--- start of DATA EXCERPT ---
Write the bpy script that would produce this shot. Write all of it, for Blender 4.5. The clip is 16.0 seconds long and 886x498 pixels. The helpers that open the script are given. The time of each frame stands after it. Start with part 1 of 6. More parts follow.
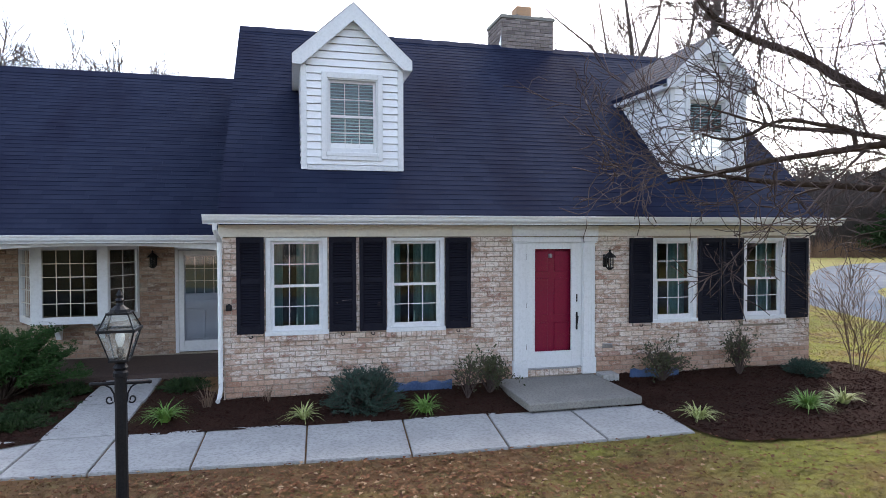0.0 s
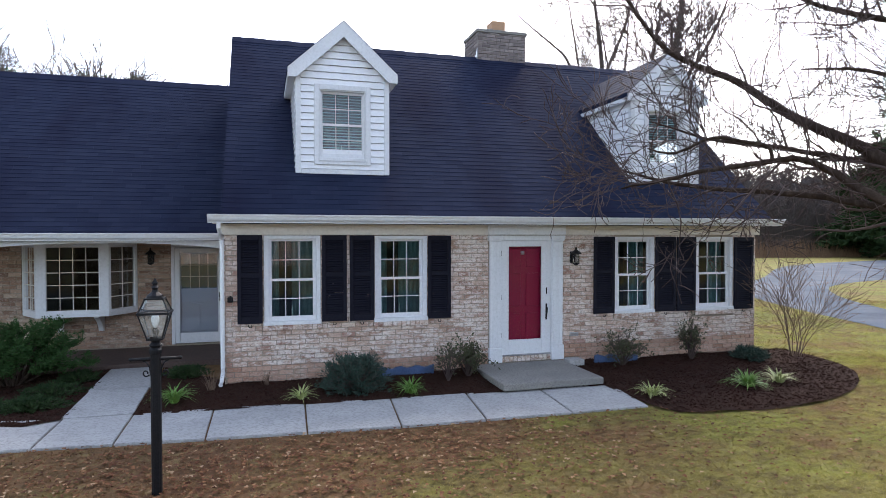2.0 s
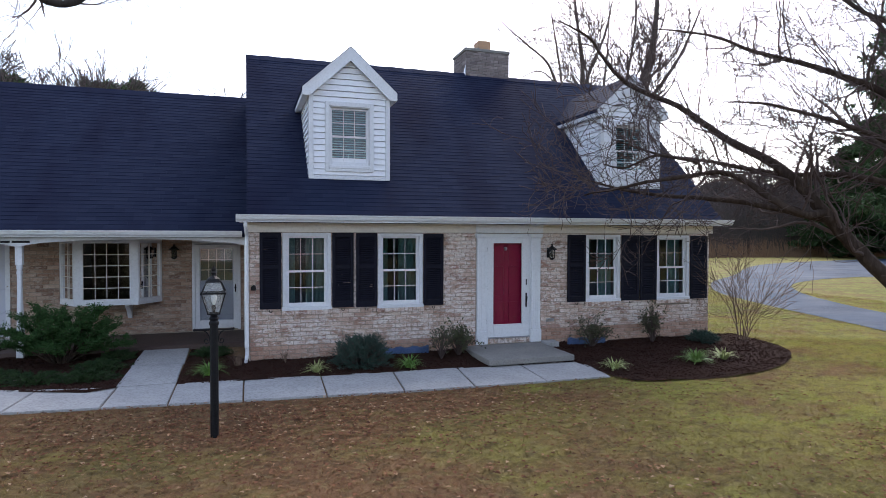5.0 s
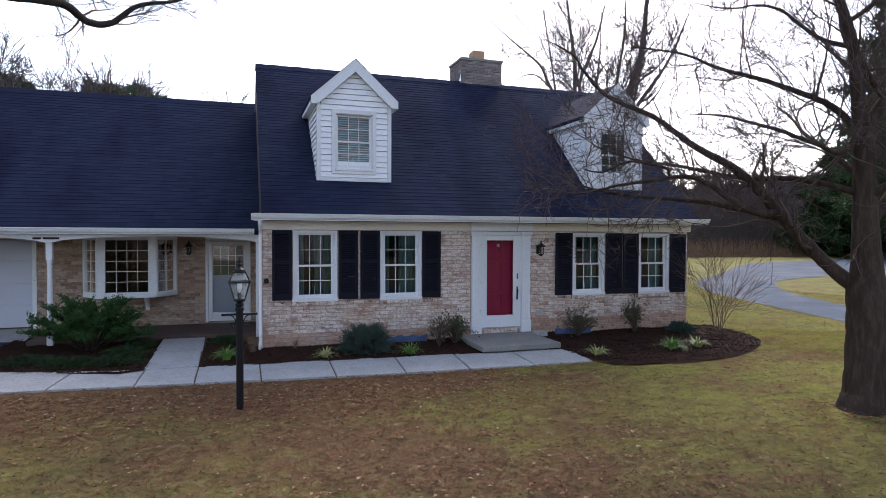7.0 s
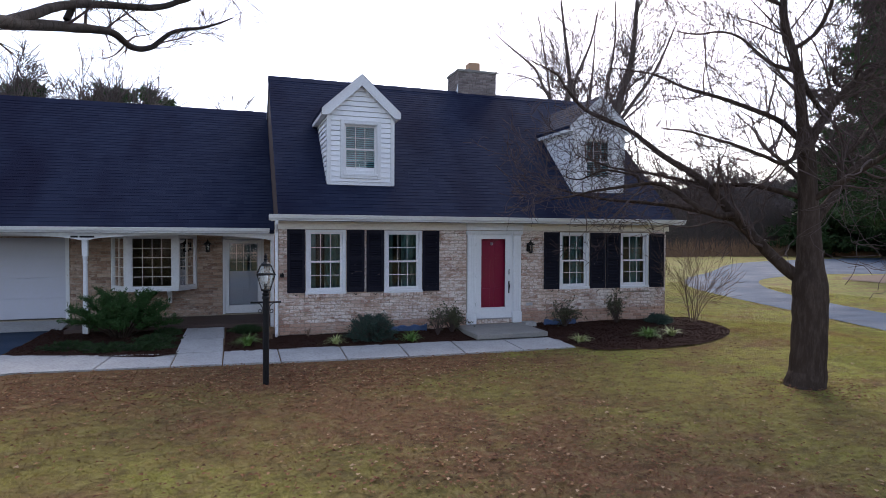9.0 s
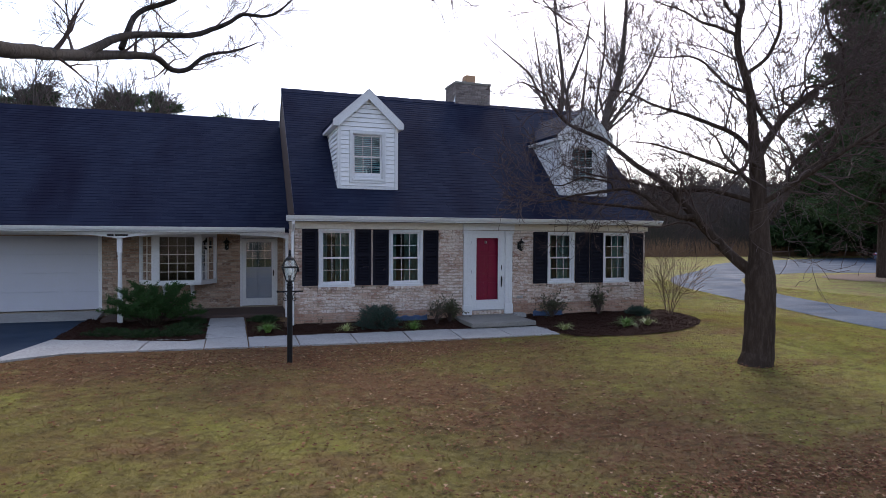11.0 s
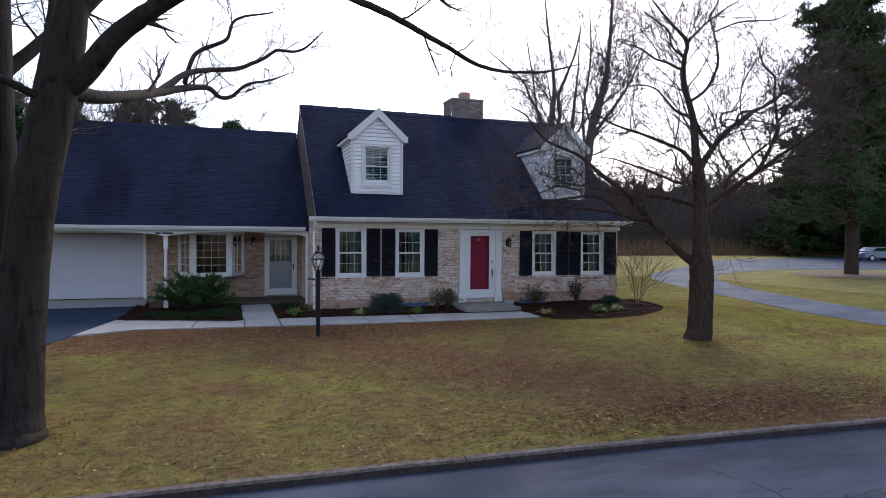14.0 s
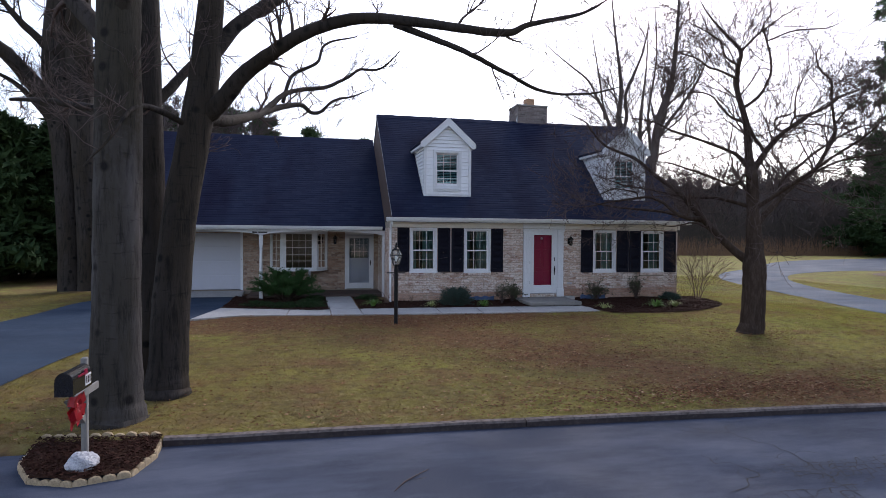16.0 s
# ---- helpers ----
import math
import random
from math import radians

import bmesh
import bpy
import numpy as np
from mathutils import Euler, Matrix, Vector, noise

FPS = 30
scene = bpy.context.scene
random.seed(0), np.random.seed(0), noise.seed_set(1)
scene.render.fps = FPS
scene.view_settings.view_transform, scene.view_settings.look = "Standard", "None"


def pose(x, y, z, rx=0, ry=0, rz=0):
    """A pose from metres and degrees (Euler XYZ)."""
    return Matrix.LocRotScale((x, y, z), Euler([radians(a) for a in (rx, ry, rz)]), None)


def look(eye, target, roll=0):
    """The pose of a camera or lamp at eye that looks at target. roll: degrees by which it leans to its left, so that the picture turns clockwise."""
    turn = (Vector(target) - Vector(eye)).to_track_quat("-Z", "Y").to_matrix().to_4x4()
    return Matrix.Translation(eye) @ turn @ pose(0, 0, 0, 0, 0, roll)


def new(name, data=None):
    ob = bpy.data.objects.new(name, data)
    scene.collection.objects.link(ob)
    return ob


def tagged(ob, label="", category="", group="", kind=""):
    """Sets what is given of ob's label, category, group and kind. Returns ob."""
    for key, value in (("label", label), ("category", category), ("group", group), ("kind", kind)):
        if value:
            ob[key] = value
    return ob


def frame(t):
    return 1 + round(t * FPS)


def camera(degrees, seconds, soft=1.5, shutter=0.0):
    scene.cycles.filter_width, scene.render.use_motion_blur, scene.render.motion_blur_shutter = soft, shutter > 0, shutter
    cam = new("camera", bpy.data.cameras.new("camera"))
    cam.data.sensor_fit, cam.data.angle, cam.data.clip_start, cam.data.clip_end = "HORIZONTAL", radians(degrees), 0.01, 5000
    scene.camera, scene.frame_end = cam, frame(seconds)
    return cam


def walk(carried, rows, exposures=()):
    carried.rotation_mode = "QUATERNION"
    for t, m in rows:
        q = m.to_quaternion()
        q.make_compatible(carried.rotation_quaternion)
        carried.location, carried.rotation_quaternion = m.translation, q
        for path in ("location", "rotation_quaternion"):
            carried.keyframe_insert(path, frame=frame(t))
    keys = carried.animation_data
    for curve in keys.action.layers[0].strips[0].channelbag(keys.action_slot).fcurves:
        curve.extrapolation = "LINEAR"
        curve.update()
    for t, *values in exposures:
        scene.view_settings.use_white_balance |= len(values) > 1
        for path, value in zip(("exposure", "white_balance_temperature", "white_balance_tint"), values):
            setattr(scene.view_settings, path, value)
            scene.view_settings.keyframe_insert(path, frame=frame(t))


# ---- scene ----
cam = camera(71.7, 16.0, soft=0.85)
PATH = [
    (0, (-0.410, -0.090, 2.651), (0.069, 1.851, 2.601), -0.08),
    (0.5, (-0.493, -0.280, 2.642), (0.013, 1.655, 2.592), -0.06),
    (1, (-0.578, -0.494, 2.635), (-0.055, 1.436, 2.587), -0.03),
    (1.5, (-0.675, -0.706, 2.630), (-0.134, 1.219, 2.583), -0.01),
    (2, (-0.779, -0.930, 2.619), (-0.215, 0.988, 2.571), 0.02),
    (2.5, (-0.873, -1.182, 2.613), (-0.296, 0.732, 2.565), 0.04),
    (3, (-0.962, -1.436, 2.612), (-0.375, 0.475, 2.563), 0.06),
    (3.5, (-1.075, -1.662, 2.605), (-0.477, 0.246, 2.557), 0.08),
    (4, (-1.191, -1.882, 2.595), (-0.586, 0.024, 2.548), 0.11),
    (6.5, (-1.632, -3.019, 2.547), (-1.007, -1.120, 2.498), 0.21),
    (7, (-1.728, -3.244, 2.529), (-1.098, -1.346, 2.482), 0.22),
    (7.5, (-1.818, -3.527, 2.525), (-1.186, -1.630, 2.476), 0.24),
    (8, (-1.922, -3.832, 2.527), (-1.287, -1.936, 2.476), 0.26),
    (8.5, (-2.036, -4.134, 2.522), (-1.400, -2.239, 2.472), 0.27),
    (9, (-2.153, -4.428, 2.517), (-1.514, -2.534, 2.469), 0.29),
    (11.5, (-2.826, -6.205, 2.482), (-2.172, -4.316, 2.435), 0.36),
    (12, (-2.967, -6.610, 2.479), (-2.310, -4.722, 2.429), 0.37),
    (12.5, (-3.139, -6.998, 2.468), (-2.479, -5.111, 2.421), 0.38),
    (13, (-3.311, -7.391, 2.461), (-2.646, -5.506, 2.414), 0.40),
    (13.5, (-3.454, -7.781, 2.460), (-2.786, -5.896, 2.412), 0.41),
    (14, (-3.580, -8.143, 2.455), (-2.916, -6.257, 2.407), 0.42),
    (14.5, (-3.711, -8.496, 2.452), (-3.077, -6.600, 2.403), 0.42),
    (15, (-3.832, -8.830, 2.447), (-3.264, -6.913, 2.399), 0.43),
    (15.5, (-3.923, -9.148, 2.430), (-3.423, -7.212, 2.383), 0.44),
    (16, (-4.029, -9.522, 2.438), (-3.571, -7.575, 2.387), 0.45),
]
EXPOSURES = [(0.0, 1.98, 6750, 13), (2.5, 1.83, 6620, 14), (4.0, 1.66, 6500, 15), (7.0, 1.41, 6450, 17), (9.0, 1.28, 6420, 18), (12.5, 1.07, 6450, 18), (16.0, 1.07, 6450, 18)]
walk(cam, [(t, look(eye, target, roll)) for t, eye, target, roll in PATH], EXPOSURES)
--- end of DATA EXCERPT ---
TASK PROMPT: Determine how many lines of the data contain "carried" and give nothing but that number.

EXPECTED ANSWER: 6